The previous description of the disclosed embodiments is provided to enable any person skilled in the art to make or use the present invention. Various modifications to these embodiments will be readily apparent to those skilled in the art, and the generic principles defined herein may be applied to other embodiments without departing from the spirit or scope of the invention. Thus, the present invention is not intended to be limited to the embodiments shown herein but is to be accorded the widest scope consistent with the principles and novel features disclosed herein.

The benefits and advantages that may be provided by the present invention have been described above with regard to specific embodiments. These benefits and advantages, and any elements or limitations that may cause them to occur or to become more pronounced are not to be construed as critical, required, or essential features of any or all of the claims. As used herein, the terms “comprises,” “comprising,” or any other variations thereof, are intended to be interpreted as non-exclusively including the elements or limitations which follow those terms. Accordingly, a system, method, or other embodiment that comprises a set of elements is not limited to only those elements, and may include other elements not expressly listed or inherent to the claimed embodiment.

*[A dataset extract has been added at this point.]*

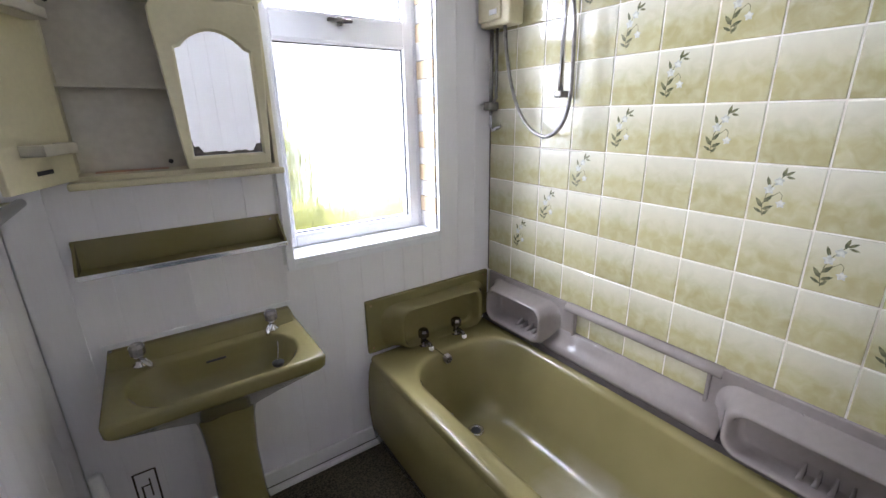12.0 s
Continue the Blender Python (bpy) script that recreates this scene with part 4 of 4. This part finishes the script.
def basin_ring(x0, x1, y0, y1, bow, z, r=0.05, n=10):
    pts = []
    for p in rrect((x0 + x1) / 2, (y0 + y1) / 2, (x1 - x0) / 2, (y1 - y0) / 2, r, z, n):
        f = (y1 - p[1]) / (y1 - y0)
        u = (p[0] - (x0 + x1) / 2) / ((x1 - x0) / 2)
        pts.append((p[0], p[1] - bow * f * (1 - u * u), p[2]))
    return pts


def dense(ring, k=3):
    out = []
    for a, b in zip(ring, ring[1:] + ring[:1]):
        a, b = Vector(a), Vector(b)
        for i in range(k):
            out.append(tuple(a + (b - a) * i / k))
    return out


bm = bmesh.new()
bw0, bw1, byb = 0.462, 1.045, YE - 0.008
rings = [basin_ring(0.66, 0.84, 2.98, 3.20, 0.0, 0.60, 0.06), basin_ring(0.61, 0.90, 2.93, byb, 0.01, 0.655, 0.06), basin_ring(0.545, 0.962, 2.885, byb, 0.03, 0.705, 0.055), basin_ring(0.492, 1.014, 2.852, byb, 0.045, 0.738, 0.035),
         basin_ring(0.466, 1.040, 2.836, byb, 0.05, 0.752, 0.020), basin_ring(0.462, 1.044, 2.832, byb, 0.05, 0.757, 0.016), basin_ring(0.460, 1.046, 2.829, byb, 0.05, 0.762, 0.014), basin_ring(0.459, 1.048, 2.825, byb, 0.05, 0.792, 0.012),
         basin_ring(0.460, 1.047, 2.827, byb - 0.001, 0.05, 0.798, 0.012), basin_ring(0.465, 1.042, 2.832, byb - 0.004, 0.05, 0.8015, 0.014), basin_ring(0.475, 1.032, 2.842, byb - 0.010, 0.05, 0.802, 0.02),
         basin_ring(0.506, 1.001, 2.858, 3.094, 0.042, 0.799, 0.105), basin_ring(0.512, 0.995, 2.863, 3.090, 0.041, 0.797, 0.105), basin_ring(0.517, 0.990, 2.867, 3.087, 0.040, 0.790, 0.105), basin_ring(0.524, 0.982, 2.873, 3.083, 0.038, 0.772, 0.10), basin_ring(0.545, 0.962, 2.890, 3.074, 0.03, 0.728, 0.095),
         basin_ring(0.60, 0.91, 2.93, 3.05, 0.02, 0.682, 0.06), basin_ring(0.70, 0.81, 2.96, 3.02, 0.0, 0.668, 0.03)]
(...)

While the present invention has been described with reference to particular embodiments, it should be understood that the embodiments are illustrative and that the scope of the invention is not limited to these embodiments. Many variations, modifications, additions and improvements to the embodiments described above are possible. It is contemplated that these variations, modifications, additions and improvements fall within the scope of the invention as detailed within the following claims.